UNDP and UNEP in a joint effort with the Dutch Royal Embassy (the UNEP/UNDP/Dutch project) are looking at environmental law and legal institutions in Africa, examining potential reform areas in environmental-related legislation. Through this initiative the management of shared resources could be harmonized through national regimes and policies in respective countries within the Eastern Africa region.
D. Intra-state transboundary programs and fragmented institutional control
In Box 2, we drew attention to the range of TBNRM mechanisms that could occur within a country. The typologies for TBNRM emphasized that the ecosystem approach also included ecosystems that crossed internal administrative borders. There are few detailed examples in the literature, but we present one case where excessive institutional fragmentation has significantly reduced conservation capacity. The last line of Table 2 mentioned the Ruaha Wildlife Conservation Area of south central Tanzania; we now describe that case in more detail.
This conservation area is centered around the large Ruaha National Park and adjacent Game Reserves (e.g., Rungwa), Game Controlled Areas, and village “open” hunting lands—all in the Iringa region. Tanzania, unlike its neighbors Kenya and Uganda (or Malawi, Zambia, or elsewhere in Southern Africa) does not have a unified wildlife sector. Responsibility is shared among several separate agencies—with different mandates, and often very different objectives and capacities. The Ruaha National Park is administered under TANAPA, a central parastatal of great authority; no extractive utilization is permitted. Game reserves are under the Government Civil Service Wildlife Division at the central level, and even though capacities are not high, tourist hunting revenues keep the system working.
Game Controlled Areas (GCA) are under the management of decentralized district officers answerable to district councils, and their capacity is very low. The center controls hunting quotas and allocations, and little revenue (20 percent of total) returns to the district. Village governments control village lands in theory, but wildlife resources on that land are controlled by central wildlife authorities—tenure is complex and a source of conflict. Lessons from community wildlife programs elsewhere (e.g., Campfire in Zimbabwe—see Griffin et al. 1999) have not yet been learned. What does this mean in practice? It means that an elephant or kudu, with a normal home range in the park, habituated and well-photographed by tourists, can in 30 kilometers of walking move through four separate wildlife mandates, and face death in a series of ways. When the animal walks across the Rungwa or Kizigo Rivers tourist hunters can seek the trophy in a relatively well-controlled quota system. Moving into the GCAs, however, brings the resident hunters to the fore—with little control of species or quotas. Meat, not trophies, is more important. Village areas in theory would have village quotas—sellable to tourists, residents, and locals alike. Feeding in cropland could also lead to an animal’s death.

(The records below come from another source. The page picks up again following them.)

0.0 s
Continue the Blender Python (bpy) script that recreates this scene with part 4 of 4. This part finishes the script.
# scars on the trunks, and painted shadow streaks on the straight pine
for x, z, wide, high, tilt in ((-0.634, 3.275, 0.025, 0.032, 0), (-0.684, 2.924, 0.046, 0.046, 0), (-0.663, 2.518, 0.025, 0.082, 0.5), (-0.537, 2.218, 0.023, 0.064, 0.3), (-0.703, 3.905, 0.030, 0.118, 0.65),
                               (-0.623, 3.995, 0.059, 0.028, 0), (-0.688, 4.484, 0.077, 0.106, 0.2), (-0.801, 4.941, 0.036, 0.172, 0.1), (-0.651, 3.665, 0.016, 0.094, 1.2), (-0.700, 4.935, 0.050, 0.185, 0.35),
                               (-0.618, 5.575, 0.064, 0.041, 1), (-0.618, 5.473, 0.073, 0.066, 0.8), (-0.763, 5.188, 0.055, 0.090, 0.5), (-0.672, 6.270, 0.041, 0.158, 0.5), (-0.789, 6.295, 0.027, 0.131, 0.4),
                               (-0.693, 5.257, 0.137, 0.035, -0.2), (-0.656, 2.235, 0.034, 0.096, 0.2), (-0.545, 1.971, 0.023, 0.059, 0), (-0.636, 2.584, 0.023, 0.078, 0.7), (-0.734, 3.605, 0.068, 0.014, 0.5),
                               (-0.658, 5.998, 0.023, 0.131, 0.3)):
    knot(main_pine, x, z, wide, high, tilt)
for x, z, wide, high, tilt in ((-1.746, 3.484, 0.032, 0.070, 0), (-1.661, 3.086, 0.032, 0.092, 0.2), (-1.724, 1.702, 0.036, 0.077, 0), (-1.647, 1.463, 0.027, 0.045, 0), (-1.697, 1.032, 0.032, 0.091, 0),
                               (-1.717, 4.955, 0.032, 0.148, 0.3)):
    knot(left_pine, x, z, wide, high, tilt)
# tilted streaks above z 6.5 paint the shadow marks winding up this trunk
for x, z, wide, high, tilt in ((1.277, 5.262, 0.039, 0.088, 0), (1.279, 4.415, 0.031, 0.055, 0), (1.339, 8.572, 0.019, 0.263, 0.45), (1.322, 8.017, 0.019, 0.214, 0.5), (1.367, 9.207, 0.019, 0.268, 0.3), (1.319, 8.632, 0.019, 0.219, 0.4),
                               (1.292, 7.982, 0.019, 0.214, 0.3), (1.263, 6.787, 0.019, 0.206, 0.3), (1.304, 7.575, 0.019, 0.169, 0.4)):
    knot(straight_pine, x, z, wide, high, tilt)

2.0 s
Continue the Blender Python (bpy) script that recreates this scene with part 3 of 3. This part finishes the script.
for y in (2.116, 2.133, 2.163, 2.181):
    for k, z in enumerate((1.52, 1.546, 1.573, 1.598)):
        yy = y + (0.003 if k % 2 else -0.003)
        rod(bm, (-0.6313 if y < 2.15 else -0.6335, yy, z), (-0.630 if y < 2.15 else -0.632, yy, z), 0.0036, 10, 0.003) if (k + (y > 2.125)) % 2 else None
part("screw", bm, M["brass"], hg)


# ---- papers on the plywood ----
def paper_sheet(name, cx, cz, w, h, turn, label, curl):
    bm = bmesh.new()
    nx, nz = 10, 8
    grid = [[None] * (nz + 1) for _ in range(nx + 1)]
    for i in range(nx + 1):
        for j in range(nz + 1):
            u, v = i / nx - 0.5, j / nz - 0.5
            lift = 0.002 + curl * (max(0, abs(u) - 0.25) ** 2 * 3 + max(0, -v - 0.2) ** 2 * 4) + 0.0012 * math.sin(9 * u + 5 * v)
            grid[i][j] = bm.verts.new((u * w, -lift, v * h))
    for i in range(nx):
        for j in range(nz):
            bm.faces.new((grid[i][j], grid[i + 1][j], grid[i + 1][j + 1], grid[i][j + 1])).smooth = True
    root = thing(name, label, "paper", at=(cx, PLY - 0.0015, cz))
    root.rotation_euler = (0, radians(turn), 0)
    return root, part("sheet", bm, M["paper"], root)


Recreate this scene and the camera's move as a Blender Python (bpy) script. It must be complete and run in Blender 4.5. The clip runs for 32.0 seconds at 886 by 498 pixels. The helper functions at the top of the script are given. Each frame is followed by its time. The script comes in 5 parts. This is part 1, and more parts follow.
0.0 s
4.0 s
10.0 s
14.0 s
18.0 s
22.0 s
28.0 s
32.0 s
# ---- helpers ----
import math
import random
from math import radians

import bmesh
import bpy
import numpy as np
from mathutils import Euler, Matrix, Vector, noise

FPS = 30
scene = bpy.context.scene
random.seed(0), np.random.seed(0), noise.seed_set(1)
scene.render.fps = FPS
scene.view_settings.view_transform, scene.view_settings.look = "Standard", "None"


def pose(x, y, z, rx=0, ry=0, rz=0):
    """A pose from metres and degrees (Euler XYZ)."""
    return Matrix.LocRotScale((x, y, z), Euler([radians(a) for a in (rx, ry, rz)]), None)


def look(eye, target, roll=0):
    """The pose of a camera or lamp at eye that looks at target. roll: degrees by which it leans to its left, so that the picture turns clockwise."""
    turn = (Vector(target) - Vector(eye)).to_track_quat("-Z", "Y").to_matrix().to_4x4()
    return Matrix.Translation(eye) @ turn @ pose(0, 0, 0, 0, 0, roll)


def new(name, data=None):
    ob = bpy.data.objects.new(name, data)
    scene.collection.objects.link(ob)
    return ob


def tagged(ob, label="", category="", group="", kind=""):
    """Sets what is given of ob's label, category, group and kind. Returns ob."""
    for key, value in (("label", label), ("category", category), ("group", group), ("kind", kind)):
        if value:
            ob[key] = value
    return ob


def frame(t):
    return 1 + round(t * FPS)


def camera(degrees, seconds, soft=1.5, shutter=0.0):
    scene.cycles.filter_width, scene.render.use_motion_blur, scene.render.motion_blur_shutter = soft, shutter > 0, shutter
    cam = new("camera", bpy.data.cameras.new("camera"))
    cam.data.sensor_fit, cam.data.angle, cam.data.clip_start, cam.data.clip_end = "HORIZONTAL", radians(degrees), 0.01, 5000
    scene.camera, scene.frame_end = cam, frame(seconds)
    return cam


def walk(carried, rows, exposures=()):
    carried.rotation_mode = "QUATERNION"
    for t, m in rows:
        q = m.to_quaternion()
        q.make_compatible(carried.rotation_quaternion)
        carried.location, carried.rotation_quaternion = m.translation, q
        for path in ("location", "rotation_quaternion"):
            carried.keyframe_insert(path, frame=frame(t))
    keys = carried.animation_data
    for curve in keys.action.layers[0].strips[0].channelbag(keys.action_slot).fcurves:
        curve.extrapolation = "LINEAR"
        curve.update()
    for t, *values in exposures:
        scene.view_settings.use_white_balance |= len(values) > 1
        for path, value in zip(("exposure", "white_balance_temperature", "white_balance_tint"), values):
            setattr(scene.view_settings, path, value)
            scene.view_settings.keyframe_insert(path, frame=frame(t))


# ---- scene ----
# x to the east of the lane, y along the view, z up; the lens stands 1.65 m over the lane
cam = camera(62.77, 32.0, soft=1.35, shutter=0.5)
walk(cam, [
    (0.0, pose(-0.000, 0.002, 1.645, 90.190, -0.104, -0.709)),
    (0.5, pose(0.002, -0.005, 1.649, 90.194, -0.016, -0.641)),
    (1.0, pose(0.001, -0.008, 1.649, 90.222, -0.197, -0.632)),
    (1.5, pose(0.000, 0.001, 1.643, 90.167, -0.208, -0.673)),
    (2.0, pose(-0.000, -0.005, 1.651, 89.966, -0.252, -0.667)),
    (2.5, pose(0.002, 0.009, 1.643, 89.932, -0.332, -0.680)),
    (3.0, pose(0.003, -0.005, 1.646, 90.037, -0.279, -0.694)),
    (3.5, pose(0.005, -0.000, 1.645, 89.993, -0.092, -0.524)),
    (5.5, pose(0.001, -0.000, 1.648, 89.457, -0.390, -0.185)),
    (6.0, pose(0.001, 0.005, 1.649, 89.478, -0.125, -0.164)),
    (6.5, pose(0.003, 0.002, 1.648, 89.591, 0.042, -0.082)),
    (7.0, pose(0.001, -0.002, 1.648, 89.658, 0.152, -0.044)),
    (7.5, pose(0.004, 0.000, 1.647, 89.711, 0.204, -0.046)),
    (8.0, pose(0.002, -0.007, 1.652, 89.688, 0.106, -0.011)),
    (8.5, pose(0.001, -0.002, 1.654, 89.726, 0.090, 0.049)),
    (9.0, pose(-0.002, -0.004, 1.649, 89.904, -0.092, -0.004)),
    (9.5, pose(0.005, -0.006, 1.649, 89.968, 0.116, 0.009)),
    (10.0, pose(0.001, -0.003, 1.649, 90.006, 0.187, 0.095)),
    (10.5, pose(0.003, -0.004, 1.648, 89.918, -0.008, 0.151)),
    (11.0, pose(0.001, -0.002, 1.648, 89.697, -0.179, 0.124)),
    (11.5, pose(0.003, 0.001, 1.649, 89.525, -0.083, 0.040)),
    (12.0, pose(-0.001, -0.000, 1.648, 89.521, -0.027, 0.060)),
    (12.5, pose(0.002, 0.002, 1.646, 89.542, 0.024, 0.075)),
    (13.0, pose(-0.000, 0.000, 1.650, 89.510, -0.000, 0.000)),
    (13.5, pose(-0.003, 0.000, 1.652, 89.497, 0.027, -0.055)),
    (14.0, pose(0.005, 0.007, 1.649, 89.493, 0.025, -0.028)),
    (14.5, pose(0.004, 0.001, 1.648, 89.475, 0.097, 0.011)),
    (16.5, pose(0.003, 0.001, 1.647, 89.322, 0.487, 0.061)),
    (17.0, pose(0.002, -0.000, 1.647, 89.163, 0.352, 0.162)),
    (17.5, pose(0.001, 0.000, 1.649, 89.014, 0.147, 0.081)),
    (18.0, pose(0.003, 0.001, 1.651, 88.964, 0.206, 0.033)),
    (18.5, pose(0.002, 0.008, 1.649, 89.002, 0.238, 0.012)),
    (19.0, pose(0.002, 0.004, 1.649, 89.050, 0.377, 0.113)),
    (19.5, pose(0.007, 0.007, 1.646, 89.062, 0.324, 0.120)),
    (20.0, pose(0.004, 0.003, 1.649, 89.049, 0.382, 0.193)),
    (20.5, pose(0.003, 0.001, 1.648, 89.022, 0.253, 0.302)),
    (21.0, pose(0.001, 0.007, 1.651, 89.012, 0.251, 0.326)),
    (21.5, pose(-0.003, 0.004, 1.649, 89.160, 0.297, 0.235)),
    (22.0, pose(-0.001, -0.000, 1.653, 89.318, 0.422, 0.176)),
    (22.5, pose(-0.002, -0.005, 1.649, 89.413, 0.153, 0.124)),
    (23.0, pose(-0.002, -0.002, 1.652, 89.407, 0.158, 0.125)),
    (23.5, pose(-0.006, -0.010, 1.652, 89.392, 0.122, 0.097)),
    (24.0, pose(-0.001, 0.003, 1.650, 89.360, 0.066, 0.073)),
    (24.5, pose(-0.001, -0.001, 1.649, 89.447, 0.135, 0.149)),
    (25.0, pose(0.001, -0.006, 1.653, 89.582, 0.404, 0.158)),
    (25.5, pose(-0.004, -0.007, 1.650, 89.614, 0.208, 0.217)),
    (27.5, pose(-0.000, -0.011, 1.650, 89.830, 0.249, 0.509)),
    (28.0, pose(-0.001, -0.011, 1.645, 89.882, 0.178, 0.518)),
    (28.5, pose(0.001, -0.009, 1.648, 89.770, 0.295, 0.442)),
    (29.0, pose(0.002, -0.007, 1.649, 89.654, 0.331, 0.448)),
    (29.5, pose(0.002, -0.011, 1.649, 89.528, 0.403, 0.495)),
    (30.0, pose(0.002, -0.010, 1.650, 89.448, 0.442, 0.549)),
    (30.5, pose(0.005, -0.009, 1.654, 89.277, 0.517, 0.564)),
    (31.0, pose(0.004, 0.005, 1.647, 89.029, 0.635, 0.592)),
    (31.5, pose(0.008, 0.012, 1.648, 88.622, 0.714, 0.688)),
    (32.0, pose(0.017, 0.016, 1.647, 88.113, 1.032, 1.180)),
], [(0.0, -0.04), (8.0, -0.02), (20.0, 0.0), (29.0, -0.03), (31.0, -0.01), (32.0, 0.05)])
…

This to us is not “TBNRM” or even the beginnings of ecosystem-based resource management. Unfortunately, the entrenched interests of Tanzania’s diversified sectoral system do not want change. Directors would lose jobs, boards would be dissolved, and opportunities for power and resources would be diminished. This problem needs attention. Five years ago attempts to follow Kenya and Uganda and seek a unified service failed.